After spending several days enjoying the underwater world in Frederiksted, we picked up the anchor to sail east back to Christiansted for one last blowout on St. Patrick’s Day. Mother Nature had other plans! Although the distance between the Frederiksted and Christiansted anchorages is only fourteen miles, the winds were stronger than predicted and the right on the nose. The waves were much higher than we expected and we realized early on in the trip that it would take us far too long to make the journey, and it would be extremely uncomfortable the entire time. We turned ¡Pura Vida! around and headed back to our spot near the pier. Luckily, there is bus service between the two cities, so we would not have to miss the festivities.
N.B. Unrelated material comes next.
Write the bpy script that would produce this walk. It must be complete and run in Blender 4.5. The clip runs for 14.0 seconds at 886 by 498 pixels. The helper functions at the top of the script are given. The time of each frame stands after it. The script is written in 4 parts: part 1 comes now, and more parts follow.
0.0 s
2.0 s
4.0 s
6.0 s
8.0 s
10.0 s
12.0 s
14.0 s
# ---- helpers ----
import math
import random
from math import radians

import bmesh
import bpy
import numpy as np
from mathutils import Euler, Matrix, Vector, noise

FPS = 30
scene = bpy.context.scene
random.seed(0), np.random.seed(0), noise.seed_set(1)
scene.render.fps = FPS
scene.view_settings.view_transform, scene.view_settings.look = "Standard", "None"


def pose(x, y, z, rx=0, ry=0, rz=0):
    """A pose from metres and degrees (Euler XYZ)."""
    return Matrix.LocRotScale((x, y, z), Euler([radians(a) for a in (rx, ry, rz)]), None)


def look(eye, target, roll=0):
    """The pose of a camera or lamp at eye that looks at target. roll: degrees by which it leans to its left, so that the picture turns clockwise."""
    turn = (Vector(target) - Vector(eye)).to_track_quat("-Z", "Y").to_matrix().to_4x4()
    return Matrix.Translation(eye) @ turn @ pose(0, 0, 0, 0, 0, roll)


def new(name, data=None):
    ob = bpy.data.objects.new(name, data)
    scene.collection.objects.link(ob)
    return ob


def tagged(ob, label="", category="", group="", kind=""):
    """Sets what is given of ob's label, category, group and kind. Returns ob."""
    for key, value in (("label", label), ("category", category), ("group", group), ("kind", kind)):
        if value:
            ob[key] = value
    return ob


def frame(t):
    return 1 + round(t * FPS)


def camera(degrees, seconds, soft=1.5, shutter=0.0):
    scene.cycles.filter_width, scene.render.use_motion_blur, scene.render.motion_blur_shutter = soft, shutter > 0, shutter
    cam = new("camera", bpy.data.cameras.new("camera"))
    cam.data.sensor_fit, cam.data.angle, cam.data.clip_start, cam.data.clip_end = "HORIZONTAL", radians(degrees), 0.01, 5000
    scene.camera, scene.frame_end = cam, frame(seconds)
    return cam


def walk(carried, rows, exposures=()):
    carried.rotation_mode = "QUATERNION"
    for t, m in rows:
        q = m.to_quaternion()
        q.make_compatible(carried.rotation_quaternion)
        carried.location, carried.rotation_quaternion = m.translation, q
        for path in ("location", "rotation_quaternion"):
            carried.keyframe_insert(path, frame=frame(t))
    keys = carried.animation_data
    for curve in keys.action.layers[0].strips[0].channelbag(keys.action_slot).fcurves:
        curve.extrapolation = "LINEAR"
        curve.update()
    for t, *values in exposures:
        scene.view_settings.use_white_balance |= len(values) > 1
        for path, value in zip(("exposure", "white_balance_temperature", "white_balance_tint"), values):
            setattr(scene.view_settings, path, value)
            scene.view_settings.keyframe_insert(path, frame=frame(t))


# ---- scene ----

We left early in the morning (ok, early for us, 9 am) to catch a bus to see the St. Paddy’s day parade. We made it to Christiansted in time to have Bloody Marys aboard Three Sheets and still catch most of the parade. Crucians know how to party! The streets were filled with floats, bands, revelers, dancers, drunks, children; all wearing green. There is one Crucian invention that all parades in the world need to adopt: the bar float. This is a float with music and a fully-stocked bar that serves the crowd and the revelers. While we were watching the parade, the usually quiet seaside boardwalk transformed into a mass of bodies gyrating to the beat of a DJ. It was still only around 3 pm. We heard that the party lasts all night, but we had a weather window to sail to the British Virgin Islands early the next day, so we headed back to ¡Pura Vida! to prepare.
We left St. Croix after a month, wishing we would have explored more, above and below the water. But we also know that we partied more than usual and we made new life-long friends. St. Croix is one of those places we could see ourselves settling down in the distant future after our life at sea. We will be back!